We are told that if we leave, chaos will descend (we were told the same thing about Vietnam). But it was our arrival that introduced the chaos in the first place, our presence exascerbates said chaos and our leaving can hardly make things worse. Leaving, or LOSING, as our political rivals suggest redeployment outside of Iraq would constitute, may be the equivalent of losing face. But a loss of face always accompanies an error, whether the error is admitted or not. Leaving is merely an acknowledgement of the fact that we erred in going in the first place.
There is another good reason to leave this war. We cannot afford to fight it. Financially, we can carry on, I suppose, even if our creditors abandon us (although then we'd really start to feel the pinch of this war, wouldn't we?) In terms of the toll on our troops, I suppose that's a value judgment some may disagree with.
But the real price we pay in continuing this foreign adventure is the toll it takes on the American psyche. Already the nation is bitterly divided. Already our freedoms and civil liberties are threatened in a way that hasn't been the case in over a century. That is a price that citizens of an Empire must pay.
But we were not founded to be an Empire or the world's policeman or ruler or dictator or anything else. We were founded to be a place where freedom and individual liberty are paramount. A nation cannot be both a free democracy and a world ruling Empire. The two are inconsistent.
We need to lose this war and not start the next one so that we can remain a free people. Diminished on the world stage? Perhaps, like Great Britain was diminished when it surrendered its colonial empire. But free.

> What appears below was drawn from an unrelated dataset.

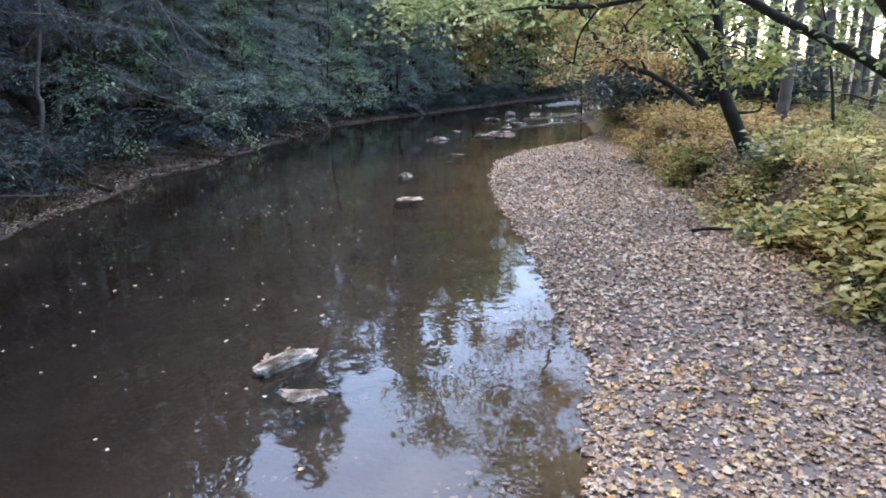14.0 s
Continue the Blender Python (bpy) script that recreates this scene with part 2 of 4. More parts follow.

We do not intervene well overseas. We are not good at spreading democracy by arms or by covert action. We've been trying for nearly a century, and what we've created is a world that no longer trusts us and no longer looks to us for leadership, but rather fears us. The current administration has certainly made that fear gel for many, what with extraordinary renditions, prisons with no law, torture openly discussed and practiced and both martial and economic bullying of our rivals and even our erstwhile allies. But other administrations in the past, both Republican and Democratic, have tried and failed to administer our overseas Empire to beneficial effect.
So let us abandon these reckless foreign adventures and focus on restoring and protecting the values we really were founded on. Liberty, respect for each other, fairness to other nations and real justice at home.
And for God's sake let us not spread this madness even further into places like Iran and Syria. We've done harm enough.